_DIRECTION_
Retype only what runs from the first line of the listing to the line holding "# ---- helpers", both included. Do not retype the pictures.
[Begin]
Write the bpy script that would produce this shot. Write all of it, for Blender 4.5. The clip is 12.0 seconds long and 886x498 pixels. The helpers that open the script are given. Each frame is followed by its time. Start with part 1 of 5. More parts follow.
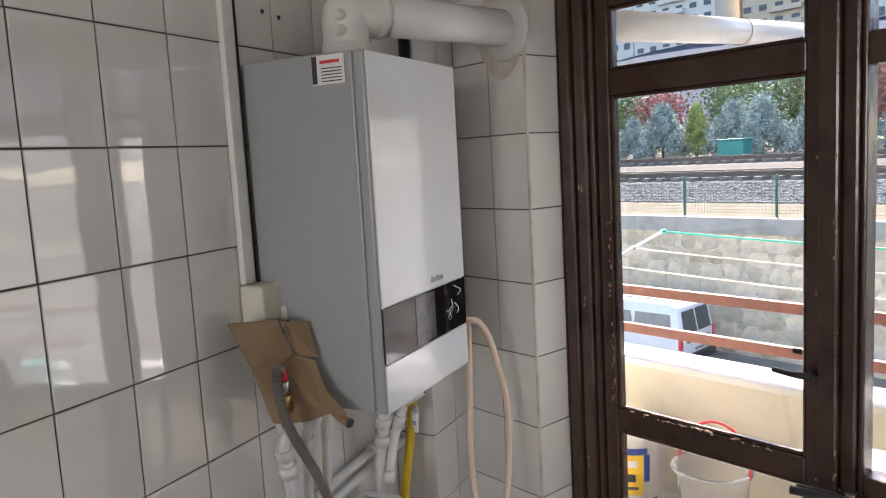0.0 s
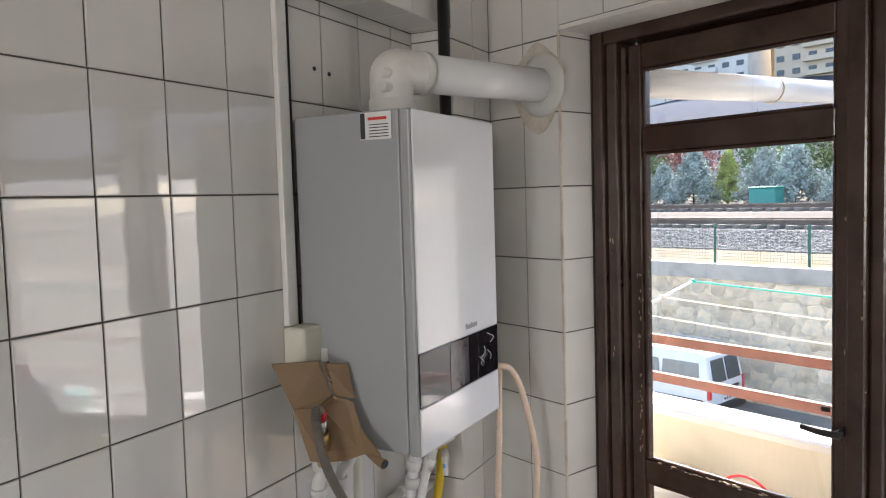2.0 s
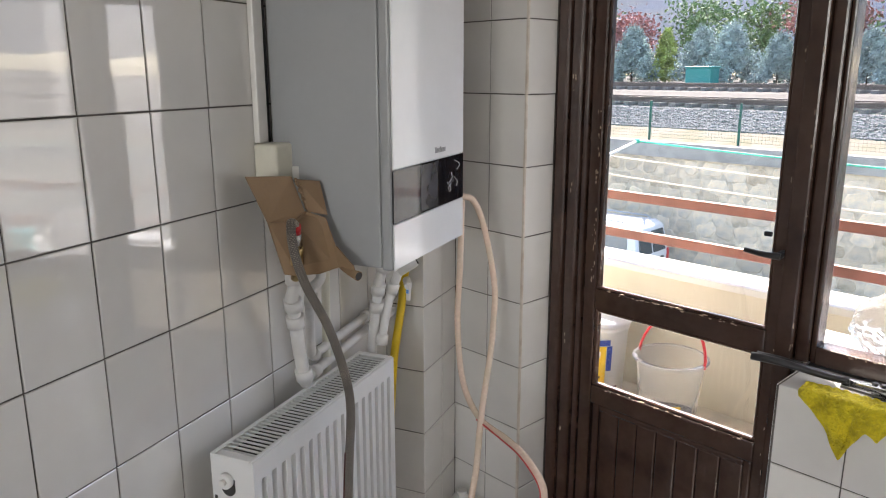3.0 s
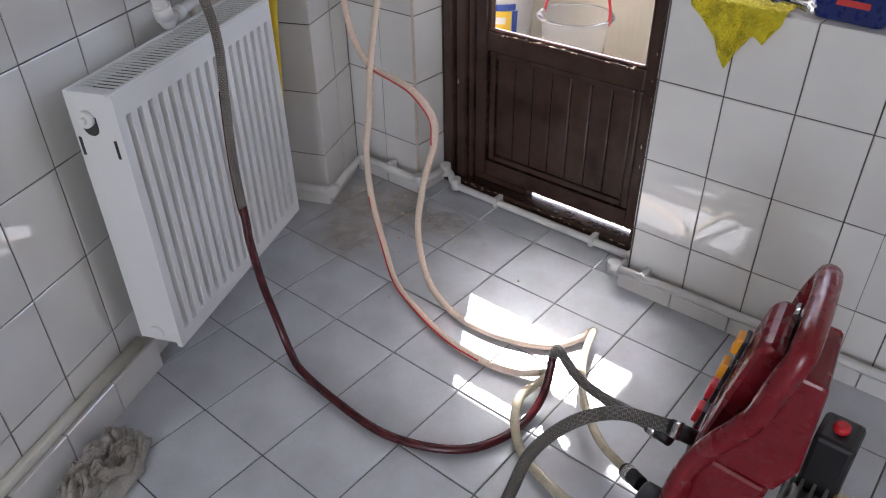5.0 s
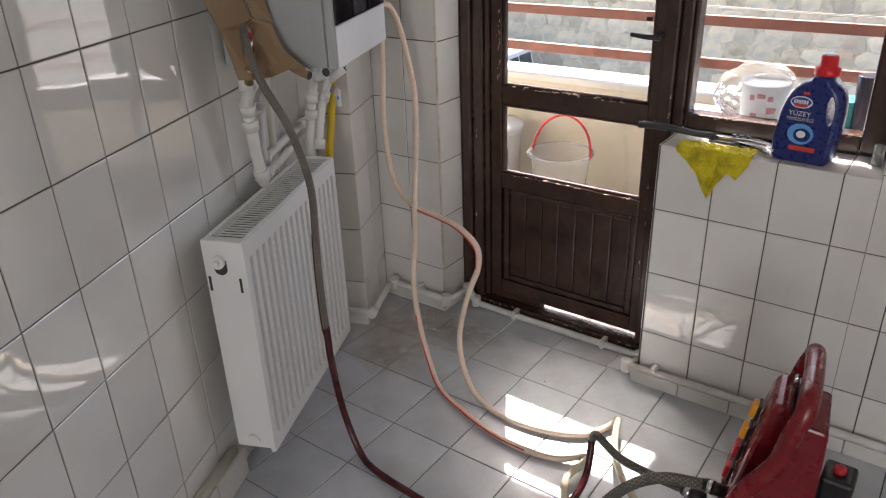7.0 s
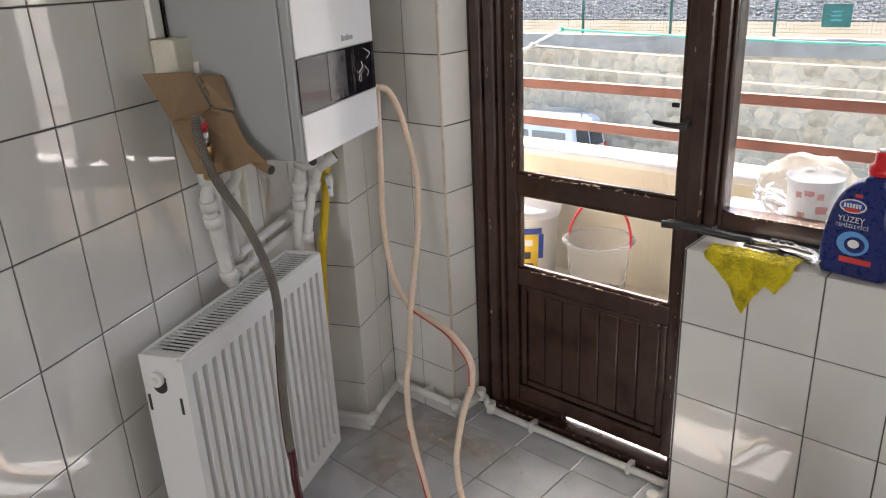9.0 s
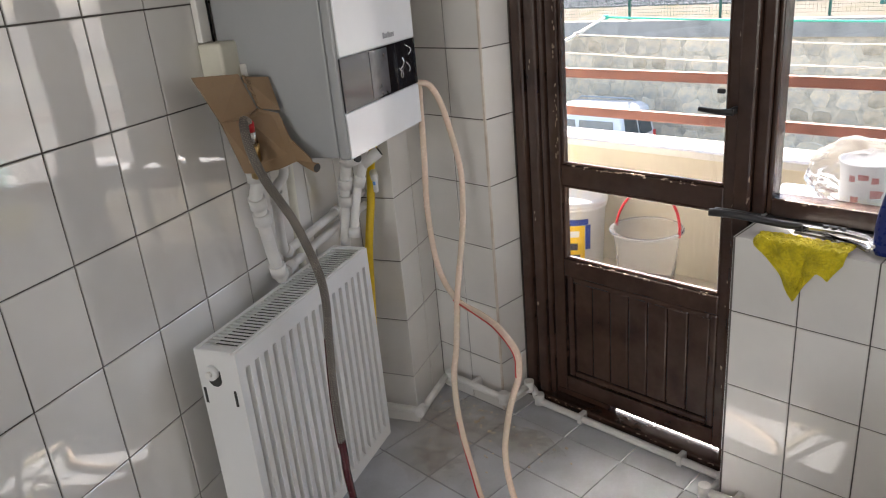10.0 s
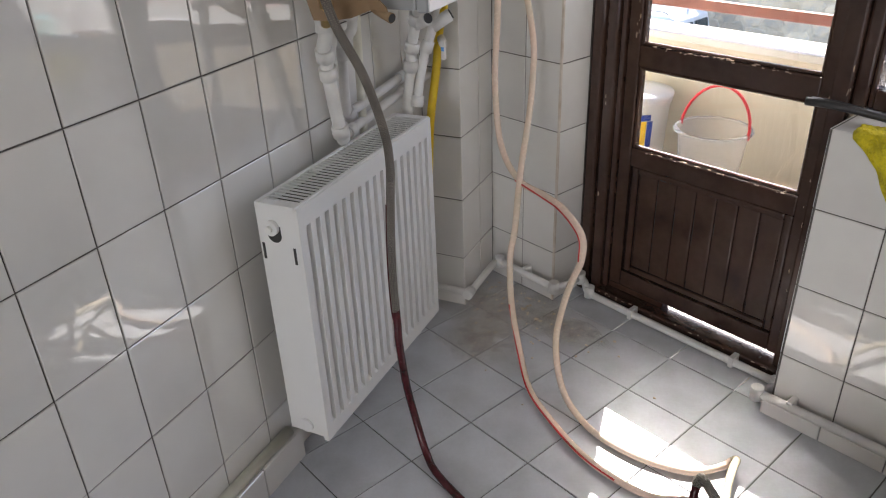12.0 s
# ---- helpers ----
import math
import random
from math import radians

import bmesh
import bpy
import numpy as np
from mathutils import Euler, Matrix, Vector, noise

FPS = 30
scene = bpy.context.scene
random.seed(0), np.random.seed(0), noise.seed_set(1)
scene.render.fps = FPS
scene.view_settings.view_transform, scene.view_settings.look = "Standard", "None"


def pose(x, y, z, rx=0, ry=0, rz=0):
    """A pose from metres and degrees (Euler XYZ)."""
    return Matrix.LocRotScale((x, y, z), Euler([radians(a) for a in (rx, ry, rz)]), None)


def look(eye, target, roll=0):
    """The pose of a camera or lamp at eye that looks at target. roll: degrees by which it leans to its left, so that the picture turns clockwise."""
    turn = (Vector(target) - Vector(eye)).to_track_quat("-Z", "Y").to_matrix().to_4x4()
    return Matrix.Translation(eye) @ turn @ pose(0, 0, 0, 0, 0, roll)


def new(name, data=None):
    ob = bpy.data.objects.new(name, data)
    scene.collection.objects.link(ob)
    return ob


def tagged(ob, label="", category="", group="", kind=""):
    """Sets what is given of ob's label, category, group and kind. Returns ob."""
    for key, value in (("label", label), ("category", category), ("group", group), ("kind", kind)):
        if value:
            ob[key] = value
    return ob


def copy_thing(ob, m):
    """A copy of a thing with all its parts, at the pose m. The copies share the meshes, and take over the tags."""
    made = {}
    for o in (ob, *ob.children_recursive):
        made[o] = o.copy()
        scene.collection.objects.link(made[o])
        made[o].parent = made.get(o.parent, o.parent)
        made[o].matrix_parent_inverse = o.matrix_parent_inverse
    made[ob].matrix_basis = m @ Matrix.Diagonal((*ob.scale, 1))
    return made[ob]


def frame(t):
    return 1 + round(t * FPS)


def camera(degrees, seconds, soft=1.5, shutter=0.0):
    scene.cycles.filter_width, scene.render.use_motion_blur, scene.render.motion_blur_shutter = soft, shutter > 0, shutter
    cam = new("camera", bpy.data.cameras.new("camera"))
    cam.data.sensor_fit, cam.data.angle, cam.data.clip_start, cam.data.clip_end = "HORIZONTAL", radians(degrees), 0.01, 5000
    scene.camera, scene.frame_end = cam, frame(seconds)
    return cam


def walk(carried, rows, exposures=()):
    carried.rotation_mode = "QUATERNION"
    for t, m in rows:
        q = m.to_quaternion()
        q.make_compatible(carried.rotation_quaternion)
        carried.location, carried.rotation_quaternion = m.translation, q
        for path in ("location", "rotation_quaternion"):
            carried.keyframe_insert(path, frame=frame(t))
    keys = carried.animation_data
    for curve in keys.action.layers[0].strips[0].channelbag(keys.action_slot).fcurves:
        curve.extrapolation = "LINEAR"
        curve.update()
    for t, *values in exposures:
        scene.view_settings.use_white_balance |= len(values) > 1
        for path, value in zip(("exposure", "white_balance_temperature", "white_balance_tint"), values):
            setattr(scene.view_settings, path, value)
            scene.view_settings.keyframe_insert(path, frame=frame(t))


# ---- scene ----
cam = camera(61.7, 12.0, soft=1.1)
PATH = [
    (0, (0.436, 0.291, 1.535), (2.22, 1.163, 1.294), -3.2),
    (0.5, (0.418, 0.256, 1.598), (2.199, 1.155, 1.458), -3.8),
    (1, (0.401, 0.273, 1.646), (2.174, 1.197, 1.597), -3.4),
    (1.5, (0.392, 0.263, 1.618), (2.159, 1.198, 1.572), -3.3),
    (2, (0.372, 0.281, 1.563), (2.134, 1.218, 1.43), -1.7),
    (2.5, (0.342, 0.326, 1.497), (2.109, 1.217, 1.205), -0.2),
    (2.7, (0.317, 0.339, 1.478), (2.098, 1.17, 1.108), -0.1),
    (4.3, (0.284, 0.269, 1.357), (1.981, 0.944, 0.543), -1.4),
    (4.5, (0.312, 0.258, 1.359), (1.971, 0.901, 0.445), -1.9),
    (5, (0.334, 0.264, 1.241), (1.902, 0.74, 0.095), -1.0),
    (5.5, (0.337, 0.296, 1.248), (1.87, 0.736, 0.041), -2.0),
    (6, (0.242, 0.32, 1.299), (1.836, 0.729, 0.163), -2.4),
    (6.5, (0.061, 0.369, 1.358), (1.748, 0.756, 0.355), -2.7),
    (7, (-0.013, 0.4, 1.413), (1.741, 0.809, 0.543), -2.0),
    (7.2, (-0.022, 0.407, 1.431), (1.742, 0.845, 0.599), -1.7),
    (9, (0.294, 0.268, 1.407), (2.065, 0.874, 0.704), -2.8),
    (9.5, (0.304, 0.253, 1.508), (2.073, 0.943, 0.879), -4.2),
    (10, (0.284, 0.254, 1.411), (2.006, 0.982, 0.7), -5.3),
    (10.5, (0.269, 0.253, 1.379), (1.95, 0.99, 0.583), -4.8),
    (11, (0.27, 0.273, 1.342), (1.924, 0.998, 0.482), -3.2),
    (11.5, (0.275, 0.282, 1.342), (1.899, 1.032, 0.448), -2.6),
    (12, (0.289, 0.348, 1.324), (1.872, 1.122, 0.378), -2.3),
]
walk(cam, [(t, look(eye, target, roll)) for t, eye, target, roll in PATH], [
    (0.0, 1.80, 6650, 15), (0.5, 1.76, 6700, 15), (1.5, 1.95, 6700, 15), (2.7, 2.00, 6600, 14), (4.3, 1.92, 6500, 15), (5.0, 1.97, 6050, 17), (5.8, 1.77, 6200, 17), (6.4, 1.69, 6450, 15), (7.0, 1.68, 6700, 16),
    (9.0, 1.88, 6800, 15), (10.0, 1.88, 6700, 14), (11.0, 1.93, 6600, 15), (12.0, 1.92, 6550, 15),
])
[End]
_OUTPUT FOR THIS EXERCISE_
Write the bpy script that would produce this shot. Write all of it, for Blender 4.5. The clip is 12.0 seconds long and 886x498 pixels. The helpers that open the script are given. Each frame is followed by its time. Start with part 1 of 5. More parts follow.
0.0 s
2.0 s
3.0 s
5.0 s
7.0 s
9.0 s
10.0 s
12.0 s
# ---- helpers ----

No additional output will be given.